Review by PyramidHead87

Reviewed: 03/01/06

Not quite the ease of an arcade game that I wanted, but it did offer some entertainment

I haven't reviewed many arcade games, and since I did manage to play HOD4 a while ago, I thought I'd review it. As many may know, the fourth installment just hit the arcades a little while ago. I'm surprised that some developers are actually still making arcade versions of games, but I guess it is necessary to keep arcades alive for at least another year or two. Despite the fact that arcades are dying, Sega still insisted on releasing the arcade edition of a game that's clearly a next-gen title. We can only wonder where things will go from here...

One look at the graphics for this game and you may immediately assume this will be an Xbox 360 title. The details and speical effects are nicely rendered, giving everything that next-gen "polish". I don't expect much more from these graphics anyway, and saying that Xbox 360 graphics can be 100x better sounds like expecting too much. So, the graphics are good enough for me.

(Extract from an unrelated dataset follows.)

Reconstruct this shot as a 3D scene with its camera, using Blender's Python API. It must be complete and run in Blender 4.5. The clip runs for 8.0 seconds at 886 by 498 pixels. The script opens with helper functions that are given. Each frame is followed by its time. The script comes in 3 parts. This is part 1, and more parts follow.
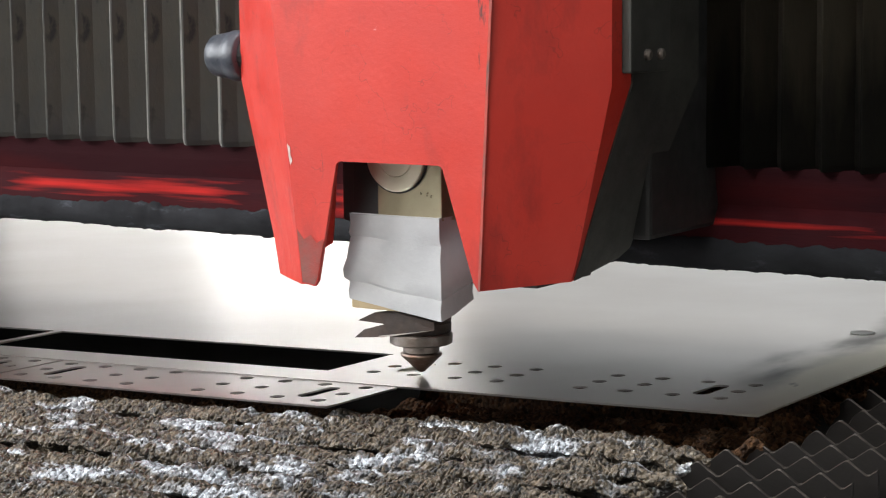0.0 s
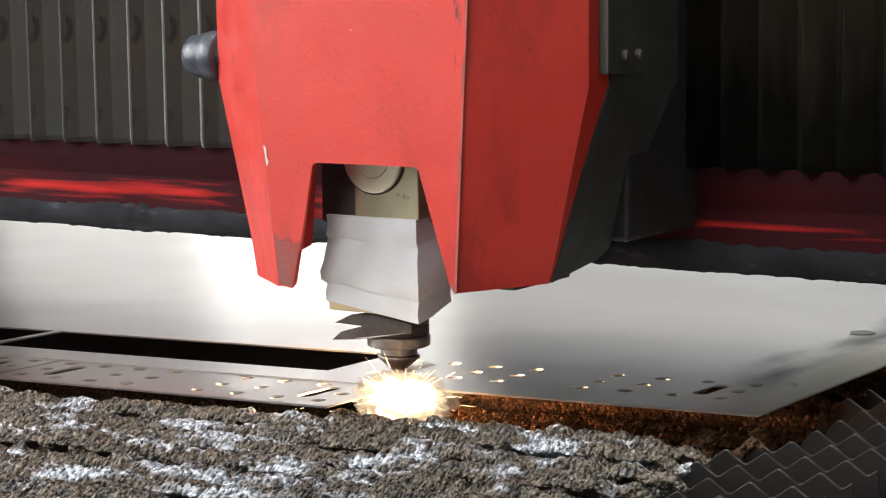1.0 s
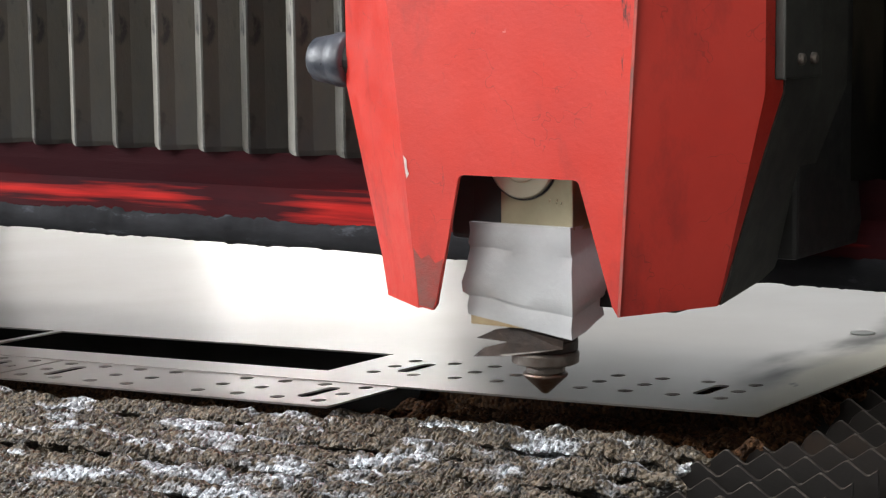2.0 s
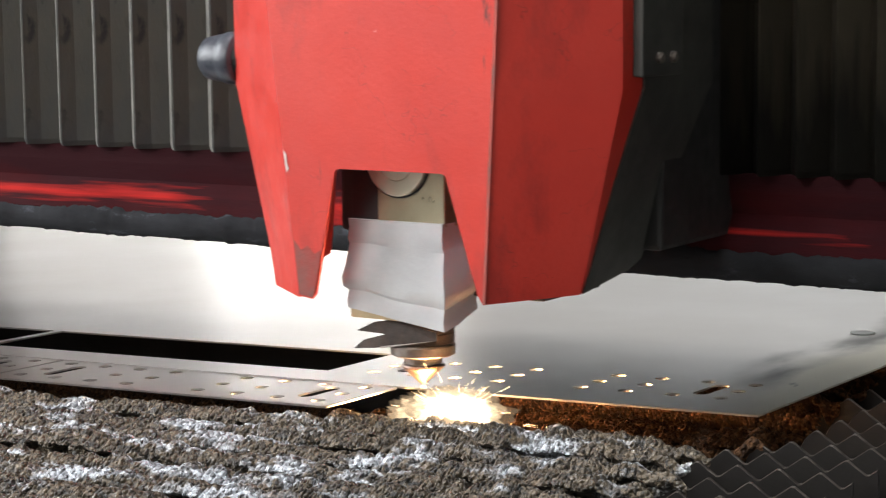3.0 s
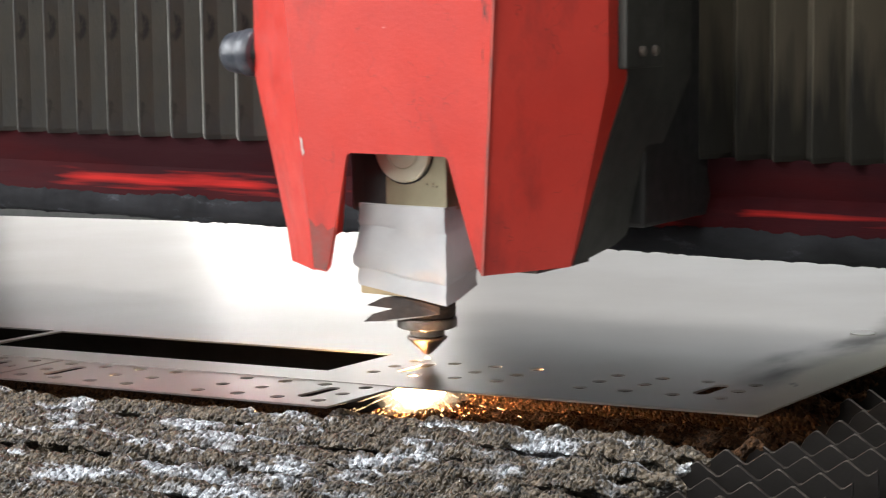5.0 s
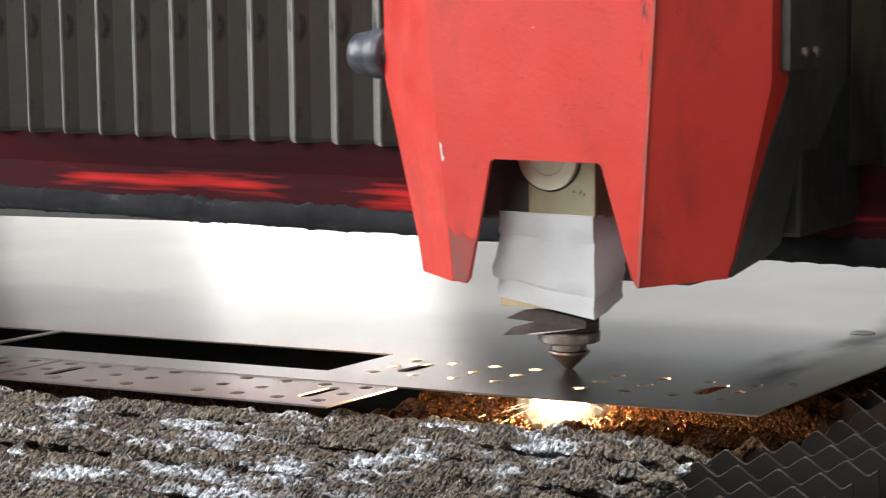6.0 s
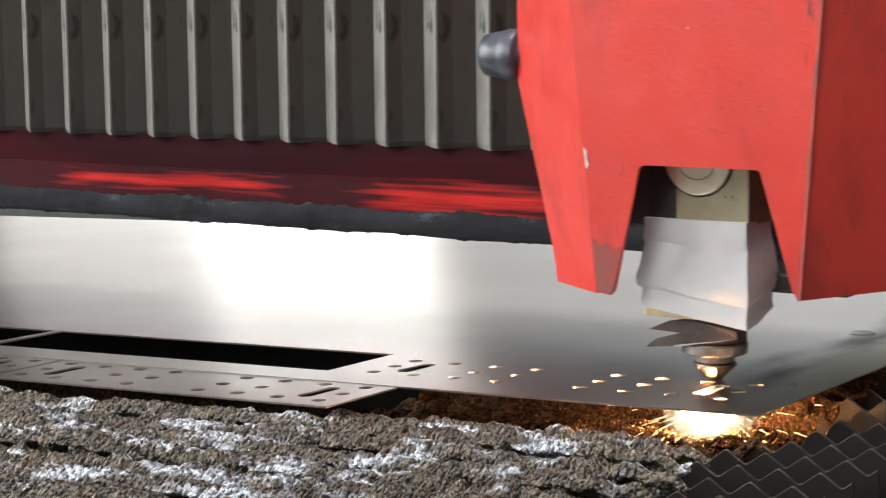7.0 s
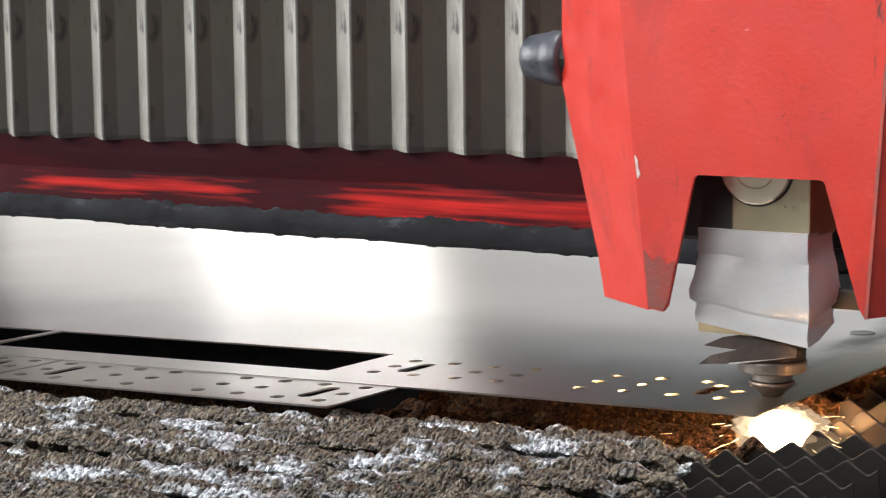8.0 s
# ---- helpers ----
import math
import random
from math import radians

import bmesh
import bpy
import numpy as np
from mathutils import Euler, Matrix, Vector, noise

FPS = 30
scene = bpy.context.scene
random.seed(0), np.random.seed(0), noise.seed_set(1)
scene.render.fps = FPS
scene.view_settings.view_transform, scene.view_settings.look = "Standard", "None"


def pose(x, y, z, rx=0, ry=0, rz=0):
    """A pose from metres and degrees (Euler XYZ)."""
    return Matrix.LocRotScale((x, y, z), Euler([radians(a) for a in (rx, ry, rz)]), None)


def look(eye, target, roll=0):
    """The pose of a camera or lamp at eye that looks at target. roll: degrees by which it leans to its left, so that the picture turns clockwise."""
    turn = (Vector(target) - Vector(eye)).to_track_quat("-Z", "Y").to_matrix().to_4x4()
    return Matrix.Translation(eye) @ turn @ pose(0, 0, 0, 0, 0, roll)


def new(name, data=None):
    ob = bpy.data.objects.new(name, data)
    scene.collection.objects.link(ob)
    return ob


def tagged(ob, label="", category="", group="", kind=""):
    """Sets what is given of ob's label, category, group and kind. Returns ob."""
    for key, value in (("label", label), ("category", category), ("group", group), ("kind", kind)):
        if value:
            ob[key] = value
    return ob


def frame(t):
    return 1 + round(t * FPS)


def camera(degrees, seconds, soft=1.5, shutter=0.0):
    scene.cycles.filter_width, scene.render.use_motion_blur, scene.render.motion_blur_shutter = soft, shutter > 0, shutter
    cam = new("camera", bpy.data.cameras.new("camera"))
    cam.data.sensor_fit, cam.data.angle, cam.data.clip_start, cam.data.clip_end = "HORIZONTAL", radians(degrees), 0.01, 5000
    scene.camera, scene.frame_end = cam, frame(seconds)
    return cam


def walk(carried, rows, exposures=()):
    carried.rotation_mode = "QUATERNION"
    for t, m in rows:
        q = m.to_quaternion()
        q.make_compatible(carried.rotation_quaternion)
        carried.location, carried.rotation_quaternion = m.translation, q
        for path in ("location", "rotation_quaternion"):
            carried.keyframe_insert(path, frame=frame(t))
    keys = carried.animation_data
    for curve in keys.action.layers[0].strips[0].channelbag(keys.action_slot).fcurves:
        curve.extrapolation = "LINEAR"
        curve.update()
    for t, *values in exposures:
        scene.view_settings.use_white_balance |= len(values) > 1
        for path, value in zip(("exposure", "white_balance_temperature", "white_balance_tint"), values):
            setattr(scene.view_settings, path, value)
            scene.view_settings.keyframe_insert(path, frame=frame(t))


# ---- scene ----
U = 0.25          # one plan unit is the height of the eye over the sheet, 0.25 m

cam = camera(24.49, 8.0, soft=1.2, shutter=0.5)
EYE = (0.0, 0.0, 0.25)
AIM = (-0.7048, 1.0800, 0.0854)
walk(cam, [(0.0, look(EYE, AIM, -0.606)), (8.0, look(EYE, AIM, -0.606))])

# ---- world and light ----
world = bpy.data.worlds.new("world")
scene.world = world
world.use_nodes = True
wn = world.node_tree.nodes
sky = wn.new("ShaderNodeTexSky")
sky.sky_type, sky.sun_disc = "NISHITA", False
sky.sun_elevation, sky.sun_rotation = radians(38), radians(-60)
wn["Background"].inputs[1].default_value = 0.08
world.node_tree.links.new(sky.outputs[0], wn["Background"].inputs[0])


def opening_light(name, place, target, w, h, watts, colour):
    d = bpy.data.lights.new(name, "AREA")
    d.shape, d.size, d.size_y, d.energy, d.color = "RECTANGLE", w, h, watts, colour
    ob = new(name, d)
    ob.matrix_world = look(place, target)
    return ob


opening_light("gate_daylight", (-4.7, -1.0, 1.5), (-0.5, 1.0, 0.3), 3.4, 2.4, 290, (0.97, 0.985, 1.0))
opening_light("front_daylight", (-1.3, -4.0, 2.9), (-0.7, 1.0, 0.2), 2.6, 1.5, 265, (1.0, 0.98, 0.95))
opening_light("skylight_daylight", (-0.75, 0.9, 4.05), (-0.75, 0.95, 0.0), 1.4, 1.4, 150, (0.88, 0.94, 1.0))
opening_light("west_window_daylight", (-4.7, 2.6, 1.2), (-0.7, 1.0, 0.3), 1.6, 1.8, 60, (0.97, 0.985, 1.0))
# the row of openings in the far wall that the sheet mirrors: from, to, low, high, watts for each square metre, colour
FAR_OPENINGS = (
    ("low_window_daylight", -4.84, -4.03, 0.05, 0.29, 72, (1.0, 0.985, 0.95)),
    ("tall_window_daylight", -3.98, -3.30, 0.05, 0.60, 72, (1.0, 0.99, 0.96)),
    ("wide_window_daylight", -3.15, -1.85, 0.05, 0.38, 4.0, (0.74, 0.85, 1.0)),
    # These two are unseen and added to brighten the sheet's nearer part.
    ("upper_west_daylight", -4.84, -4.03, 0.44, 0.95, 16, (0.98, 0.98, 1.0)),
    ("upper_wide_daylight", -3.15, -1.60, 0.42, 0.95, 4.0, (1.0, 0.95, 0.90)),
)
for name, x0, x1, z0, z1, power, colour in FAR_OPENINGS:
    mid = ((x0 + x1) / 2, 4.9, (z0 + z1) / 2)
    opening_light(name, mid, (mid[0] + 1.6, 1.25, 0.0), x1 - x0, z1 - z0, power * (x1 - x0) * (z1 - z0), colour)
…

The voice-overs are a tad better than they were in some of the previous games. Admittingly enough, the characters show a little more emotion when speaking. I remember in HOD2, the characters sounded like stiff cutouts of real action stars. Here, even though the voice-acting won't win any awards, it's still decent. The sound effects themselves suit the game nicely, from your gun going off, to a group of zombies coming at you. As long as there was nothing out-of-place or any sound glitches of the sort, the sound is okay.

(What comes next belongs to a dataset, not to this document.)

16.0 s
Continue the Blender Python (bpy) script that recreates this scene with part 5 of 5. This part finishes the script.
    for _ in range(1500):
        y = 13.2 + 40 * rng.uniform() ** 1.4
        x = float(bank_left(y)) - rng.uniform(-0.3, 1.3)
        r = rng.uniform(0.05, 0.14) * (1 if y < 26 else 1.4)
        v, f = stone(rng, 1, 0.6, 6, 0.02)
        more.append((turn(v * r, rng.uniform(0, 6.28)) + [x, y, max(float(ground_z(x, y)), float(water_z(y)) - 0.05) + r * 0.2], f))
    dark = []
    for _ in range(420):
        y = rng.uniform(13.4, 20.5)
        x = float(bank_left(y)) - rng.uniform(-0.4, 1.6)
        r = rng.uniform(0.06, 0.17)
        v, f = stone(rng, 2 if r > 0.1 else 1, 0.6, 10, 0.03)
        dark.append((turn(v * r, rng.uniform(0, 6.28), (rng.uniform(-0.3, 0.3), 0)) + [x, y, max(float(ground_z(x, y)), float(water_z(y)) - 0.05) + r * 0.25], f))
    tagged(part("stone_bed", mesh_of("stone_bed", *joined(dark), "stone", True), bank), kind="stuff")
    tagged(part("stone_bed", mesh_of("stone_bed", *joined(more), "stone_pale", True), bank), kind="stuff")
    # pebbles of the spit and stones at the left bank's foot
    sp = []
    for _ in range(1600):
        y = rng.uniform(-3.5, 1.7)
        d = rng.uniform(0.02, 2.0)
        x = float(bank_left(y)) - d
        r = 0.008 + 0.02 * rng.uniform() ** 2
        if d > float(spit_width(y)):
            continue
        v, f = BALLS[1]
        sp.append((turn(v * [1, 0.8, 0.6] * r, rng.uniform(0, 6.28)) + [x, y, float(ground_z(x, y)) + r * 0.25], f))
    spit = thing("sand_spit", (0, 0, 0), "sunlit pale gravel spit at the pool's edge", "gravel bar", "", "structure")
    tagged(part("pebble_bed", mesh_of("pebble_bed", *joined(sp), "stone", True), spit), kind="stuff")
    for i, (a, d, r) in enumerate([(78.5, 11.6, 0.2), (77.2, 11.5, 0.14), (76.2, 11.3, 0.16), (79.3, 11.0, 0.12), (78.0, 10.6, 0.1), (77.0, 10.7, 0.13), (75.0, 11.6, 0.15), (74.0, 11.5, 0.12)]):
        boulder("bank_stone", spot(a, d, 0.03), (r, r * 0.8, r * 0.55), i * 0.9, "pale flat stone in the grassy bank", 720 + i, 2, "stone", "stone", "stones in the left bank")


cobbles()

This is where the game falls down a bit...when you first see this game, you'll immediately notice the new Light Gun that Sega made for it. It's a machine gun, this time around. This succeeds in making zombie horde shooting a little easier than in the previous titles. One thing the game definitely does different is that you have the ability to chuck grenades at enemies. This helps clear out hordes of monsters without you having to pick them off with the machine gun, quite possibly opening you up for an attack from a different part of the screen. It's a little awkward, though...the area you aim in justifies the direction in which the grenade will travel after you throw it. If you're like me and play a lot of games where you can get away with throwing the grenade in random areas, you'll kind of get frustrated with the grenade tossing here. So, you can't drop your gun and throw the grenade at someone, or else the grenade won't go anywhere.

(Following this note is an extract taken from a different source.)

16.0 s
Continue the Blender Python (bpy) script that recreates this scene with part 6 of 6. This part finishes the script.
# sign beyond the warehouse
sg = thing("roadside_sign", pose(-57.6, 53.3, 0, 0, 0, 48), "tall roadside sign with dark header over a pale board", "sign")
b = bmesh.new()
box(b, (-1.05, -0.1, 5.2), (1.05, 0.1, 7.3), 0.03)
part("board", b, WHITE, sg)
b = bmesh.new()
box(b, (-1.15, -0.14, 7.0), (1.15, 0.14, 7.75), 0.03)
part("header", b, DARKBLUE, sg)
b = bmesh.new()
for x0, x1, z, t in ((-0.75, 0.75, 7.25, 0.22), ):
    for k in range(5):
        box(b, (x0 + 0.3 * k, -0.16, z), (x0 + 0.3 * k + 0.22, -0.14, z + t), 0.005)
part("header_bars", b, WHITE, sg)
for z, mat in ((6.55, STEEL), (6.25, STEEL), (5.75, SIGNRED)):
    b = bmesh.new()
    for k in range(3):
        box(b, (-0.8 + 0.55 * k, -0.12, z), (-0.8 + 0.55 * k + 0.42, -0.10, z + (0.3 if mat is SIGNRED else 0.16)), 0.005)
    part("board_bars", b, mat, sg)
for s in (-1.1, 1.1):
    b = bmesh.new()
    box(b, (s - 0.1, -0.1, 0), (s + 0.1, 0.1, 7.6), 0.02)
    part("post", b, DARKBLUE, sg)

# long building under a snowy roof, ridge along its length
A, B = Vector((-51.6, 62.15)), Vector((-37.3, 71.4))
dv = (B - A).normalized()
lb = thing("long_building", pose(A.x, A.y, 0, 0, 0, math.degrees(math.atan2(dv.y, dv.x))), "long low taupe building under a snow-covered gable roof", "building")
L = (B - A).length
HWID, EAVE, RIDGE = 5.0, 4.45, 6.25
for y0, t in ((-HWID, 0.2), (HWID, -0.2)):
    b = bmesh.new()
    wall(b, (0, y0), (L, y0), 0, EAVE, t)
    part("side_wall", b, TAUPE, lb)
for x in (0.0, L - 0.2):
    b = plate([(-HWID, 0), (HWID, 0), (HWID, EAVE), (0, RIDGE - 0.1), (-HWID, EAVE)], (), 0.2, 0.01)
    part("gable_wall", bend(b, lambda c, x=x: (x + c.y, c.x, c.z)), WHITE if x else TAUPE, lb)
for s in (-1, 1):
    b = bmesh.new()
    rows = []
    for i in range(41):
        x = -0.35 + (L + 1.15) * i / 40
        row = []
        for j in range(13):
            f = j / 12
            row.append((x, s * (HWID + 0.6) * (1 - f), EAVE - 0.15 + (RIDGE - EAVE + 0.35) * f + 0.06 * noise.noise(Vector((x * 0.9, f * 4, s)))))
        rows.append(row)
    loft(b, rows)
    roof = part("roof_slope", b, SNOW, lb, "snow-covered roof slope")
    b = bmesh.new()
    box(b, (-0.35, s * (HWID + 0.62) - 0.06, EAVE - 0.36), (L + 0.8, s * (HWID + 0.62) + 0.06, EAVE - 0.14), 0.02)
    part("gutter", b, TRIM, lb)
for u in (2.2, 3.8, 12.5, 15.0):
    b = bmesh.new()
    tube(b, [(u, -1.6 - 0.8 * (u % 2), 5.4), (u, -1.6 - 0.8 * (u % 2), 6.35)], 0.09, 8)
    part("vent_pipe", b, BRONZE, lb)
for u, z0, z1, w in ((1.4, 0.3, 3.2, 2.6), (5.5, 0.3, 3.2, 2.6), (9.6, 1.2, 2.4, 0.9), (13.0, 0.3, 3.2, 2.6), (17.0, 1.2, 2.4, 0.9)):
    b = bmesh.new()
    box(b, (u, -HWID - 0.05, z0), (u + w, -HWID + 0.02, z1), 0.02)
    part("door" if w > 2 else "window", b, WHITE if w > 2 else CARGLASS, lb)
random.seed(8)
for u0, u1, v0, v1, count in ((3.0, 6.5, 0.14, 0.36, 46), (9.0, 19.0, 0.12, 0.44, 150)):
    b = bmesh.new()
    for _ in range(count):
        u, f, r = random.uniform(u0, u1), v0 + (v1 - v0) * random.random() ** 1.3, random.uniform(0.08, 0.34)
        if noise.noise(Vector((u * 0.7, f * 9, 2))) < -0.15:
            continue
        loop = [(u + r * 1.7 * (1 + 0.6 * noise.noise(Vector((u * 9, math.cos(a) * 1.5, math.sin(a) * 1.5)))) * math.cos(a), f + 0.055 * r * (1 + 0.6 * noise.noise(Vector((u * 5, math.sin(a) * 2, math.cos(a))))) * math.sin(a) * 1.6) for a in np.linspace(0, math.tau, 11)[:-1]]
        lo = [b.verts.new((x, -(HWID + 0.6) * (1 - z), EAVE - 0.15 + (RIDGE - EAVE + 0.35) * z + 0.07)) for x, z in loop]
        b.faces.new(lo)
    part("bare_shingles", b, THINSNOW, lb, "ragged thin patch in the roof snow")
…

One of the new "added" features is the ability to "shake" the machine gun. The gun has a sensor in it that allows you to shake off enemies if you are grabbed. Sometimes, this helps. Other times, it doesn't help at all. Yeah, shaking the gun will get you out of a few hairy situations for the first few minutes, but this only serves to tire your wrist after a while of ridiculous shaking. If you are playing on Single Player, however, shaking the gun relies totally on the strength of your wrists. If they're tired, shaking the gun will become more of a chore than a help. With a second player, shaking enemies off is easier and faster, but like I said, on Single Player, shaking only becomes a hastle after a while.

One really big spit in the face is the Boss Battles. If you're playing on Single Player, not beating the game is a default choice. Bosses are only cheap a-holes that will make you go through all your quarters (if people still use quarters) before beating even one of them. I saw a two-player duo fighting against one Boss and even THEY could barely do it.

One reason while beating Bosses on Single Player is practically impossible is because you're a single person fighting a Boss with two health bars: one bar for the Boss itself, and one for its weakpoint. As a lone person, trying to get the weakpoint health bar down to 0 is enough work as it is, since it slowly depletes. Throw in the fact that the moron is ALWAYS moving, and the fact that you may have bad aiming skills. You always seem to hit everything BUT the weakpoint when times are desperate. When the weakpoint health bar goes down to 0, the main health bar goes down at least a few inches. If you ever get to the Boss in the moving train, you'll see how all these problems work together.

So, one lesson about the game is to find a second person to play it with, then you'll at least be able to get through the greater part of the game while putting up a good fight.

To be honest, I forgot what the story was after leaving the arcade. This story won't be winning any awards, definitely, but no one plays arcade games to be wowed by the story.

HOD4 is a decent game that may even make you feel as though you can do better, even if you die in the game. However, it's highly recommended you find a second person to help get the dirty work done, because unless you're a master sharpshooter and expert quickshot, you'll never see the entire game. 7/10.